Following a damning report from The Wall Street Journal which alleged Activision Blizzard CEO Bobby Kotick knew about sexual harassment happening in the company and worked to hide it, employees have staged a walkout and demanded the CEO resign.
‘We will not be silenced until Bobby Kotick has been replaced as CEO, and continue to hold our original demand for third-party review by an employee-chosen source,’ the ABK Workers Alliance announced on Twitter. ‘We are staging a Walkout today. We welcome you to join us.’
The ABK Workers Alliance have been a vocal advocacy group within the company, attempting to drive positive change in the wake of numerous allegations of harassment and mistreatment of women.

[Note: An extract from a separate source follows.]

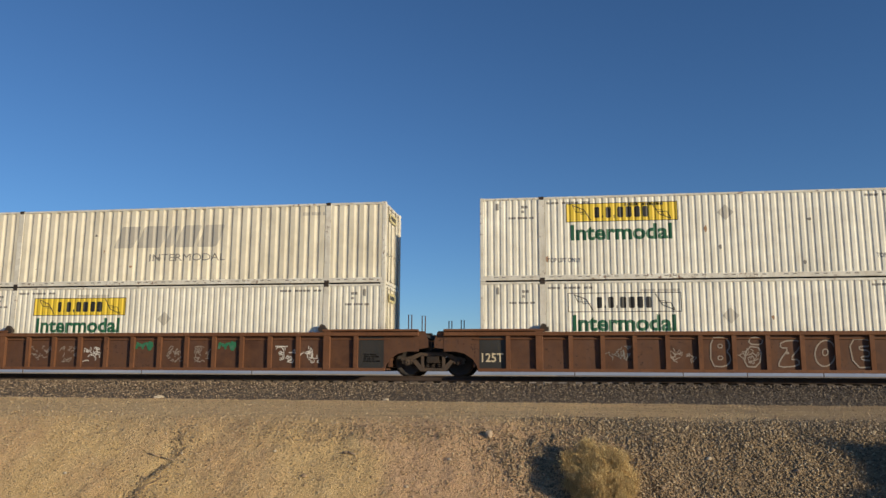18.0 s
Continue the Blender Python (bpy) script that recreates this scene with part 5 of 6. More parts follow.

While these reports have been around for some time, it was fresh allegations against Kotick himself that sparked the new push for change. According to the Wall Street Journal, Kotick is alleged to have been a direct part of the ‘frat culture’ of Activison Blizzard.
The report detailed an alleged incident between Kotick and an assistant in 2006, in which the CEO is said to have sent voicemails claiming he would kill her. The matter was reportedly settled out of court, with Kotick expressing deep regret and apologies.
A similar incident reportedly took place in 2007, with Kotick being accused of firing a flight attendant on his private jet and threatening to ‘destroy’ her after she reported being sexually harassed. This incident was settled out of court.
The Wall Street Journal report also alleges further harassment within the company, with several previously-unknown cases coming to light. According to the WSJ, employee Javier Panameno was accused of raping and sexually assaulting women while at Activision Blizzard — but despite formal reports being filed, it’s alleged he was only fired when external lawyers became involved.
The incident was reportedly not shared with the company’s Board, with Kotick himself being accused of sweeping it under the rug. The U.S. Securities and Exchange Commission (SEC) is currently investigating this alleged misconduct.
Kotick also reportedly vetoed the firing of Dan Bunting, the former co-head of Treyarch, following allegations of sexual harassment after a night of drinking.
As for more recent incidents, the Wall Street Journal report also alleges the resignation of Activision Blizzard’s first female studio co-head, Jen Oneal, came about as she felt she was ‘tokenised, marginalised, and discriminated’ during her time with the company. According to reports, she was also paid less than her male counterpart, Mike Ybarra.
While Activision Blizzard has released a statement denying many of the claims made in the report, saying it is a ‘misleading view of Activision Blizzard and our CEO’, employees are still calling for change.
Recently, the company implement a new ‘zero tolerance’ policy for harassment, with Kotick pledging to cut his salary until real, lasting change could take effect. How this will come into play following fresh upheaval is currently unknown.